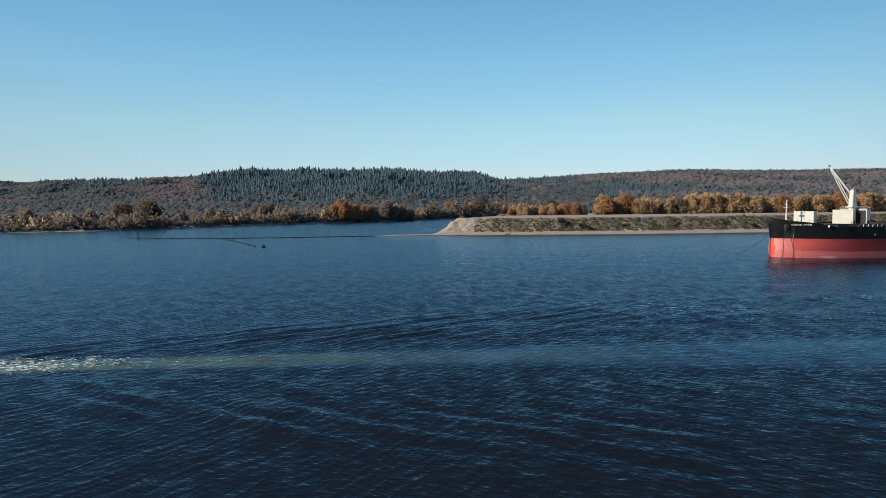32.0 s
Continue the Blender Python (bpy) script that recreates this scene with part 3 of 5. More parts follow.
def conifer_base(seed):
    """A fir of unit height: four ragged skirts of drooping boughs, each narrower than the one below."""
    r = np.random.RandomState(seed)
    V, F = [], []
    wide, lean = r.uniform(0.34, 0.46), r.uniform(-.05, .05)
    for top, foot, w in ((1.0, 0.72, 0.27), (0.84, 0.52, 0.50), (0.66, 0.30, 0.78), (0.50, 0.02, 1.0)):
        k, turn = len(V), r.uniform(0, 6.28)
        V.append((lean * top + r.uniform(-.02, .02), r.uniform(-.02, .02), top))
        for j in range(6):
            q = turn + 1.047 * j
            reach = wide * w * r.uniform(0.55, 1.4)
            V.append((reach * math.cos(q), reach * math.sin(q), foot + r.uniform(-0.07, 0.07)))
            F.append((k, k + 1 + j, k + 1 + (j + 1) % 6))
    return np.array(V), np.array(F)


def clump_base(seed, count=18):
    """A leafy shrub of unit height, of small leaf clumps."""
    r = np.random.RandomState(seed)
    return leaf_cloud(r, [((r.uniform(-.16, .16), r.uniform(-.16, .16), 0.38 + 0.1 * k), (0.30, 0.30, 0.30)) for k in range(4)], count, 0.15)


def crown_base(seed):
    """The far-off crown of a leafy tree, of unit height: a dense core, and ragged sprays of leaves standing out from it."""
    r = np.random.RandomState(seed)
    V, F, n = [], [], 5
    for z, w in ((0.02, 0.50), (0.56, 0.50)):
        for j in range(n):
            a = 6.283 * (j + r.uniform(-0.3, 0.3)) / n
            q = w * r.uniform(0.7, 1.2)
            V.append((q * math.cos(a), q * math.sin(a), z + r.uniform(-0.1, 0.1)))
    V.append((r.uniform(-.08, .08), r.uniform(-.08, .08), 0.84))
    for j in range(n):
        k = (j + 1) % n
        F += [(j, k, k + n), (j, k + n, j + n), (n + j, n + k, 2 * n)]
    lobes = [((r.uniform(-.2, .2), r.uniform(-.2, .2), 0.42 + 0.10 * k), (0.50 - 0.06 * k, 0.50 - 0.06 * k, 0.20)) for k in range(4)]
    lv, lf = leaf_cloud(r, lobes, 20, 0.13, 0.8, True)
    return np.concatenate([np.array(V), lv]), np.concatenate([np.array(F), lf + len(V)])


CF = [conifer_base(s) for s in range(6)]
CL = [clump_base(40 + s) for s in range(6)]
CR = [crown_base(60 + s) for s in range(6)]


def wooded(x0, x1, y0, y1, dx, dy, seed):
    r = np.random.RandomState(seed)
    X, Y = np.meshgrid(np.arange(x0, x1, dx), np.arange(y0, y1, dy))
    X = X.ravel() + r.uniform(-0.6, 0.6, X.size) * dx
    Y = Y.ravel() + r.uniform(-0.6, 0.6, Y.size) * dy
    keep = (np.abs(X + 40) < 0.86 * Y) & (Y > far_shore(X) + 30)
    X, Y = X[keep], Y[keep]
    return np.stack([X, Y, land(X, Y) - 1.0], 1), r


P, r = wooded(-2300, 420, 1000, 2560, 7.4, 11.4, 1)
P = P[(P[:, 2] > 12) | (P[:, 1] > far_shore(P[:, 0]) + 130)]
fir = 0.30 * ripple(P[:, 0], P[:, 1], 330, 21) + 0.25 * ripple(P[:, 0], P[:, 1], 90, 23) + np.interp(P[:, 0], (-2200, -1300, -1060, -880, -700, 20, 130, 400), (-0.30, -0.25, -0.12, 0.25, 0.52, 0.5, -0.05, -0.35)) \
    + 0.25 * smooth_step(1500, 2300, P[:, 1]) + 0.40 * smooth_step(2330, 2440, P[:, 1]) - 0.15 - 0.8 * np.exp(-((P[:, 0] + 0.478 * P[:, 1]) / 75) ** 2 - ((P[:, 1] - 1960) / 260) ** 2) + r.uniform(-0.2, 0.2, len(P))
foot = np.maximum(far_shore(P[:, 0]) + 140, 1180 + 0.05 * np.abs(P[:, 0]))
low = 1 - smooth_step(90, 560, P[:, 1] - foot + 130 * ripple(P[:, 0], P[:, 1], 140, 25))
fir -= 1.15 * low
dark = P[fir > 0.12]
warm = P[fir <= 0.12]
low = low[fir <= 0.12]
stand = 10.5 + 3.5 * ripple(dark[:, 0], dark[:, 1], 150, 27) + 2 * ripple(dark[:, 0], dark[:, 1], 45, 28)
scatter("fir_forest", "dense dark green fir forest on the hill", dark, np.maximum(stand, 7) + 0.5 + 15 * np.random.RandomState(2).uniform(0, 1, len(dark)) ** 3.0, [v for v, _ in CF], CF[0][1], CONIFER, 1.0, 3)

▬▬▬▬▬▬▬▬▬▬

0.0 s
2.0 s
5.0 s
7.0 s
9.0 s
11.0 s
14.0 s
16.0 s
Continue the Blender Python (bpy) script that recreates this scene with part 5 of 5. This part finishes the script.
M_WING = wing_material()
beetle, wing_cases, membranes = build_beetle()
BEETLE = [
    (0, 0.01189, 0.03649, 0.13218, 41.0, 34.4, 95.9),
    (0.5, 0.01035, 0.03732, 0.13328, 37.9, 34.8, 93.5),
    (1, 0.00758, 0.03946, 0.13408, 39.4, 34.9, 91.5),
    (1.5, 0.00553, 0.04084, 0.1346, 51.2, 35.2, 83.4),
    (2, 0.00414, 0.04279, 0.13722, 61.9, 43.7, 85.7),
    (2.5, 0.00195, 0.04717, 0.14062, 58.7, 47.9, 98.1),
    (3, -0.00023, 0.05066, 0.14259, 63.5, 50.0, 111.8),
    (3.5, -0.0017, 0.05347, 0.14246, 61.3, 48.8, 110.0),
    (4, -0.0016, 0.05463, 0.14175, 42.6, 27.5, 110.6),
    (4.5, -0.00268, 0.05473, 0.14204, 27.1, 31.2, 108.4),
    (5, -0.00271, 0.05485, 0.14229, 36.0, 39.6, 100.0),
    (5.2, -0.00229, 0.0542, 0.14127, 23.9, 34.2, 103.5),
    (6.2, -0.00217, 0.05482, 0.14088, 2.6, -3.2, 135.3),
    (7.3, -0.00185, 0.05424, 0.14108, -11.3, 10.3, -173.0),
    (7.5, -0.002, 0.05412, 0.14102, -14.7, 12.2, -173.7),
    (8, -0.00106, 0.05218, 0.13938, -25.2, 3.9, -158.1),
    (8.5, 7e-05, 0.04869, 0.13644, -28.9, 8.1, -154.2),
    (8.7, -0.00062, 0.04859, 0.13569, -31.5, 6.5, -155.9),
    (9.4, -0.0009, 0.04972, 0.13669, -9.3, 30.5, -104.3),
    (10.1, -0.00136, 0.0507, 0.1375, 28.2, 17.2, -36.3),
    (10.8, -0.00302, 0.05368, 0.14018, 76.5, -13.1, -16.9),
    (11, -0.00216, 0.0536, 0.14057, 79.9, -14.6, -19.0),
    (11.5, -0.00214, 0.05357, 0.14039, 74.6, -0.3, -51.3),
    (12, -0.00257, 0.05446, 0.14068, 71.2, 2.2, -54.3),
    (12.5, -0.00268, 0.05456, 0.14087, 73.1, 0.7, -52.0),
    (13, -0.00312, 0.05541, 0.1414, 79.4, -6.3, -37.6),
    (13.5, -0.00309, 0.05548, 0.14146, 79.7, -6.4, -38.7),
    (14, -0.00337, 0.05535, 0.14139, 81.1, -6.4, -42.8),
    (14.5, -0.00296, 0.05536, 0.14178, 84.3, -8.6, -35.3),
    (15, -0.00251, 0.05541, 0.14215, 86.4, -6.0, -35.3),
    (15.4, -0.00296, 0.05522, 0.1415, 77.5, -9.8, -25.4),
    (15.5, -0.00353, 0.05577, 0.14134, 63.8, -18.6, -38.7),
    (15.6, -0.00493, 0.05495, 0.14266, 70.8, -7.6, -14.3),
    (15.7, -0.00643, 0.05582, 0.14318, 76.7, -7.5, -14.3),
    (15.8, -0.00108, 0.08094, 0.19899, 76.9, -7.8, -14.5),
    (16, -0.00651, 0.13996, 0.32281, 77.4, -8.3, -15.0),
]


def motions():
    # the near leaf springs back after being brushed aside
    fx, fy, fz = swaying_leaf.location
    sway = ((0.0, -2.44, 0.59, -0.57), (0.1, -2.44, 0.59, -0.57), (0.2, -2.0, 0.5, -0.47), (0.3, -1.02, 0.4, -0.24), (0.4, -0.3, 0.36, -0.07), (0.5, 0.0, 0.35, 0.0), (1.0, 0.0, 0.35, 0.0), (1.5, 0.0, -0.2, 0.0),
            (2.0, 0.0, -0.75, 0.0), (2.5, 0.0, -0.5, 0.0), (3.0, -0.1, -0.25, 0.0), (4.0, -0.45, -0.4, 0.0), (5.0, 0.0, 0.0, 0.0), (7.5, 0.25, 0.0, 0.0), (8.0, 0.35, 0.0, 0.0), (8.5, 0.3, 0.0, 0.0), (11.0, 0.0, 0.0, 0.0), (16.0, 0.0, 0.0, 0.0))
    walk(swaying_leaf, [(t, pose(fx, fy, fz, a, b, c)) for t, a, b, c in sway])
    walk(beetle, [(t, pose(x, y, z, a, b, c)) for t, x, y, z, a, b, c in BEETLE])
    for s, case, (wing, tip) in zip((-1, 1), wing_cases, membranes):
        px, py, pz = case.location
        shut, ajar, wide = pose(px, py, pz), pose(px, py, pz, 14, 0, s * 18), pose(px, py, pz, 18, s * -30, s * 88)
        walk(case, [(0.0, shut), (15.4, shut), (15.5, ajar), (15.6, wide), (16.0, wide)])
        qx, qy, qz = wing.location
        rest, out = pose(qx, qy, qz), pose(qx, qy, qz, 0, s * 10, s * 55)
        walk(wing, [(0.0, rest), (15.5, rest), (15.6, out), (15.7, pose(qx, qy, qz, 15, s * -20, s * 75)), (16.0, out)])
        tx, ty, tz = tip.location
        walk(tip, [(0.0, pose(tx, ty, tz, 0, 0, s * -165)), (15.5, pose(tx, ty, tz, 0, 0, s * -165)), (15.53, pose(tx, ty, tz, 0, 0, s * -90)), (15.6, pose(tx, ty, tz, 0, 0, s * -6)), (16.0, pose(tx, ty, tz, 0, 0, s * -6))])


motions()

▬▬▬▬▬▬▬▬▬▬

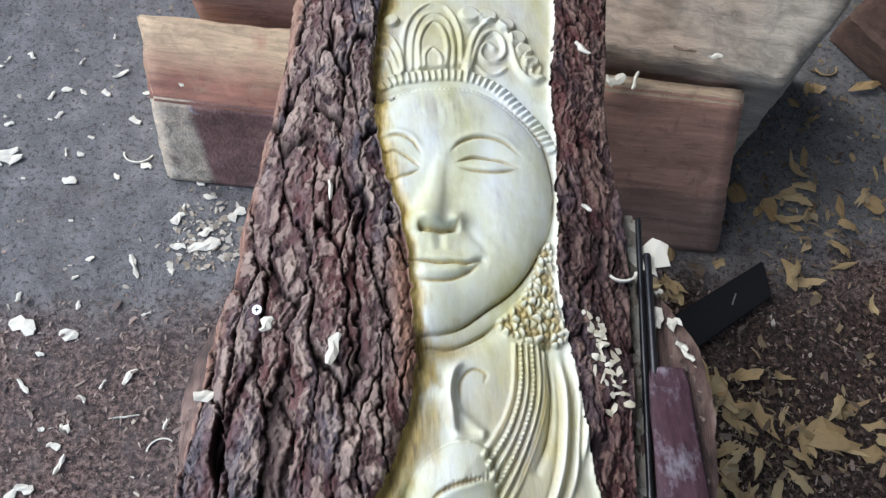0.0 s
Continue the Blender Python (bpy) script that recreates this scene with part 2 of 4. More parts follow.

▬▬▬▬▬▬▬▬▬▬

# GOAL OF THE EXERCISE
Read the entries above, then pull out the lines that include "this".

# RESULT BELOW
Continue the Blender Python (bpy) script that recreates this scene with part 3 of 5. More parts follow.
Continue the Blender Python (bpy) script that recreates this scene with part 5 of 5. This part finishes the script.
Continue the Blender Python (bpy) script that recreates this scene with part 2 of 4. More parts follow.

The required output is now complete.